Skip all pictures. Write out the data below from its first line through the line that contains "return (d *".
* Begin Dataset excerpt *
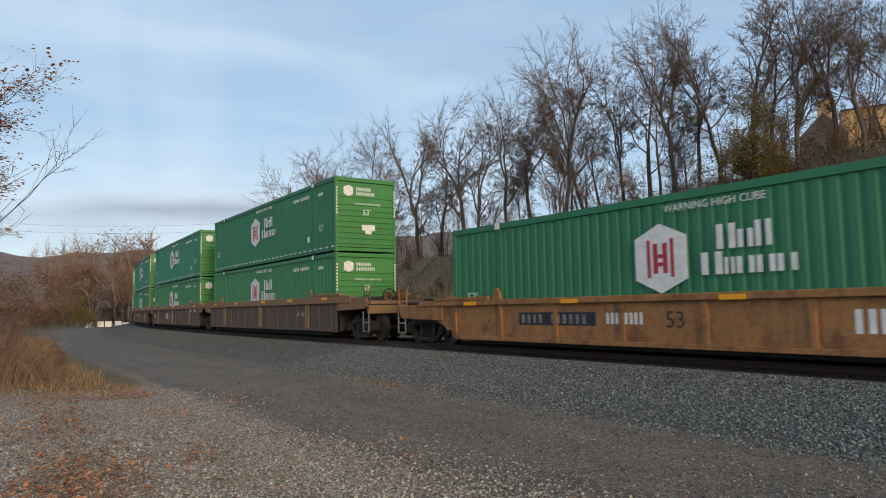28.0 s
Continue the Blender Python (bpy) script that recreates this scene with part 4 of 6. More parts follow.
class Grower:
    """Grows a bare tree: the trunk forks into rising leaders that fork again, with side shoots on the way."""

    def __init__(self, seed, sides, depth, fine, up, spread):
        self.r = random.Random(seed)
        self.sides, self.depth, self.fine, self.up, self.spread = sides, depth, fine, up, spread
        self.wood, self.twigs, self.tips = Shape(), Shape(), []

    def turn(self, d, lo, hi):
        r = self.r
        axis = Vector((r.gauss(0, 1), r.gauss(0, 1), r.gauss(0, 0.4))).normalized()
        side = (axis - d * axis.dot(d)).normalized()
        a = radians(r.uniform(lo, hi)) * self.spread
        return (d * math.cos(a) + side * math.sin(a)).normalized()

    def limb(self, p, d, length, rad, level):
        r, fine = self.r, self.fine
        sh = self.wood if level == 0 else self.twigs
        if level == self.depth:
            e = p + (d + Vector((0, 0, 0.12 * self.up))).normalized() * length
            u = d.orthogonal().normalized()
            w = d.cross(u)
            a = r.uniform(0, 3.1416)
            o = (u * math.cos(a) + w * math.sin(a)) * fine * 1.35
            sh.add([p - o, p + o, e], [(0, 1, 2)])
            self.tips.append(e)
            return
        segs = 6 if level == 0 else 4 if level == 1 else 3 if level < 4 else 1
        n = 8 if level == 0 else 5 if level == 1 else 4 if level == 2 else 3
        bend = 0.07 if level == 0 else 0.16
        pts = [(p.copy(), rad)]
        for i in range(segs):
            d = (d + Vector((r.gauss(0, bend), r.gauss(0, bend), r.gauss(0, bend * 0.5) + self.up * (0.02, 0.11, 0.07, 0.02, 0.0, 0.0)[level]))).normalized()
            p = p + d * (length / segs)
            pts.append((p.copy(), rad * (1 - (0.28 if level < 3 else 0.45) * (i + 1) / segs)))
        rings = []
        for i, (q, rr) in enumerate(pts):
            t = (pts[min(i + 1, segs)][0] - pts[max(i - 1, 0)][0]).normalized()
            u = t.orthogonal().normalized()
            w = t.cross(u)
            flare = 1.5 if level == 0 and i == 0 else 1.0
            rings.append([q + (u * math.cos(6.2832 * k / n) + w * math.sin(6.2832 * k / n)) * max(rr * flare, fine) for k in range(n)])
        sh.add([v for ring in rings for v in ring], [(i * n + k, i * n + (k + 1) % n, (i + 1) * n + (k + 1) % n, (i + 1) * n + k) for i in range(segs) for k in range(n)])
        end, er = pts[-1]
        for j in range(3 if level == 0 and r.random() < 0.5 else 2):
            self.limb(end, self.turn(d, 8, 28 if level < 2 else 42), length * (r.uniform(0.72, 0.95) if level == 0 else r.uniform(0.55, 0.8)), er * r.uniform(0.6, 0.85), level + 1)
        for j in range(self.sides[level]):
            t = r.uniform(self.low if level == 0 else 0.25, 0.95)
            i = min(int(t * segs), segs - 1)
            fr = t * segs - i
            q = pts[i][0].lerp(pts[i + 1][0], fr)
            rr = pts[i][1] * (1 - fr) + pts[i + 1][1] * fr
            self.limb(q, self.turn(d, 26, 58 if level < 3 else 75), length * r.uniform(0.34, 0.66) * (1.1 - 0.3 * t), max(rr * 0.45, fine), level + 1)


def leaf_cloud(tips, seed, per, spread, size, mat):
    g = np.random.default_rng(seed)
    t = np.array([tuple(p) for p in tips])
    c = np.repeat(t, per, 0) + g.normal(0, spread, (len(t) * per, 3))
    v, f = pieces(g, *((LEAF_V, LEAF_F) if per >= 8 else (QUAD_V, QUAD_F)), c, g.uniform(size * 0.6, size * 1.2, len(c)), 0.9, 0.2)
    return raw_mesh("foliage", v, f, mat)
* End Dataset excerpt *
Response to the task:
28.0 s
Continue the Blender Python (bpy) script that recreates this scene with part 4 of 6. More parts follow.
class Grower:
    """Grows a bare tree: the trunk forks into rising leaders that fork again, with side shoots on the way."""

    def __init__(self, seed, sides, depth, fine, up, spread):
        self.r = random.Random(seed)
        self.sides, self.depth, self.fine, self.up, self.spread = sides, depth, fine, up, spread
        self.wood, self.twigs, self.tips = Shape(), Shape(), []

    def turn(self, d, lo, hi):
        r = self.r
        axis = Vector((r.gauss(0, 1), r.gauss(0, 1), r.gauss(0, 0.4))).normalized()
        side = (axis - d * axis.dot(d)).normalized()
        a = radians(r.uniform(lo, hi)) * self.spread
        return (d * math.cos(a) + side * math.sin(a)).normalized()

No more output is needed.